If you only want to block the downloads directory simply end this rule with a forward slash: "http://www.my-domain.com/downloads/" now downloads.html and downloads_of_games will be normally indexed. Depending on what you want to block you can use partial or complete addresses.
If you look at my robots.txt you will see two headers, one for yandex and one for all other spiders. Below yandex you see "Disallow: /" which means I told the bot to ignore my complete website. Note that this is not what you'd normally want however this bot was indexing my entire site every day. Below the other user agents is a longer list with parts of this site that are blocked, I will discuss why and how I blocked them below.
General sites
Most sites come with parts that may be interesteresting for the webmaster or users but are not vital to attract new vistors or may update faster then the search engine. For my site these parts are mainly the statistics of my website and the statistics of the UT server I maintain, especially the utstats update daily and a big part is removed monthly so allowing them to be indexed would probably only consume a lot of data trafic. Another typical example is a directory you use to send other people files which will only be hosted for this purpose and will be removed after, although these files typically aren't linked too it doesn't harm to deny the spider access.
If you use a content management system (CMS) it may come with help pages, a page that tells you more about the system, maybe a credits page. This is interesting for people who want to use the same system as you do but people who search for the CMS won't be interested in your page but more so in the CMS' main website. Therefore feel free to block these parts too.
Other parts of your website that you may want to disallow access too are parts that you are going to remove, it's a nice way of telling the search engine to stop showing links to that part of the site. On the other hand you might just remove the part and show the spider that the page doesn't exist anymore so it will remove this it from it's database.
You may think now that this would be the way to keep a "secret part" of your website secret, however it should be obvious that the robots.txt is very easy to find and therefore your secret part too. The only way to keep it secret is to make absolutely no link to it including referers.
A note on forum systems2
Did you ever found a forum post on Google and clicked "More results from this site"? There's quite a chance that the same forum post shows up more then once. This happens because a forum has more then one URL for the same topic: one to just read it, one to add a comment, one for a userfriendly version, maybe an archive and all are listed in the search engine.

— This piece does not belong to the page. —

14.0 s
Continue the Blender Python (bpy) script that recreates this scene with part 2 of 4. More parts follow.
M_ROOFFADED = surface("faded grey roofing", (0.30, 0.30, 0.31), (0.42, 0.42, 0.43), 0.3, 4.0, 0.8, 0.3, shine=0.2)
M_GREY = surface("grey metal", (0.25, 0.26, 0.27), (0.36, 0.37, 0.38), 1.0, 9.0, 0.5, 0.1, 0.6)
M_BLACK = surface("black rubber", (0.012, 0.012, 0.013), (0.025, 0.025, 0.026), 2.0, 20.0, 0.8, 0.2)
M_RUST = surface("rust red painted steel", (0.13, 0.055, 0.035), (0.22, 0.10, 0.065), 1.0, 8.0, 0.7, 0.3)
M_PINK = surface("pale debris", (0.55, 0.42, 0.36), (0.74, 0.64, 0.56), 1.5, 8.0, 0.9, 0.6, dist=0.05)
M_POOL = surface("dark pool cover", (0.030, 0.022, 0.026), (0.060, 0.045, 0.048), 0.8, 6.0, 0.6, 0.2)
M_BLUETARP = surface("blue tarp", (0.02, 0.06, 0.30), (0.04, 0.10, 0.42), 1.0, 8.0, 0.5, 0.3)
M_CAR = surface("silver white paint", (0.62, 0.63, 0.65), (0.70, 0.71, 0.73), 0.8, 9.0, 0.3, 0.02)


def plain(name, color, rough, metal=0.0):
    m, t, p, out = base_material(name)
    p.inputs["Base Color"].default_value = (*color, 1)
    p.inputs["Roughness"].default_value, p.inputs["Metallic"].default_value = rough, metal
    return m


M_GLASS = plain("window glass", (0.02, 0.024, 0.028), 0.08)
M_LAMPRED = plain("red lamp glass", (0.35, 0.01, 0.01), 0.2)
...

Preventing a spider to index these pages is fairly simple, look at your page and point your mouse over links that you don't want to have indexed so they show up in the status bar. They usually contain of a fixed part and a part that refers to the thread tipically with a number. The trick is to enter the common part of the address to your robots.txt. For example if I hover above the print link on my forums I see the address:
http://www.rork.nl/ut/index.php?action=printpage;topic=39.0
If I compare this with the same link on other pages you will only see the 39.0 change, the other part stays the same and therefore is the base you want to block. However in some cases this part might be the same as for the main topic page so beware that you won't block it in that case. It might be worth it to make an overview of all links on the page, sort them alphabetically and see what you can block. Keep in mind though that a spider will visit your forum as a vistor, therefore some links that may show up if you are a user don't show to them or might be a little different.
The most important part of a forum are the topics, this most likely contains the information someone is looking for, therefore in my robots.txt most other parts of the forum is blocked: members, help texts, statistics etc. And to prevent topics from showing up triple I also blocked pages where you can reply to the topic or where you can see a printer friendly version.
Conclusion
As you read configuring your robots.txt may make spiders more userfriendly for your website because you can limit the number of pages it has to download and therefore saving serverload and traffic. At the same time you make your website more userfriendly to the searchengine and your users because you are able to block uninteresting or double pages so more valid results are returned by the search engine.
I hope this article increases your understanding of how and why to use a robots.txt. And that it aids you in deciding which parts of your website to block. When this is done proper you may save yourself quite some bandwidth and your site may look better on search engine result pages.
1 Most commercial and open source spiders will use this standard, however amateur or spiders that search for emailadresses might not.
2 In this article I use a forum for that is what I have experience with, however this would equaly apply to all website systems that use comments like weblogs or photogalleries.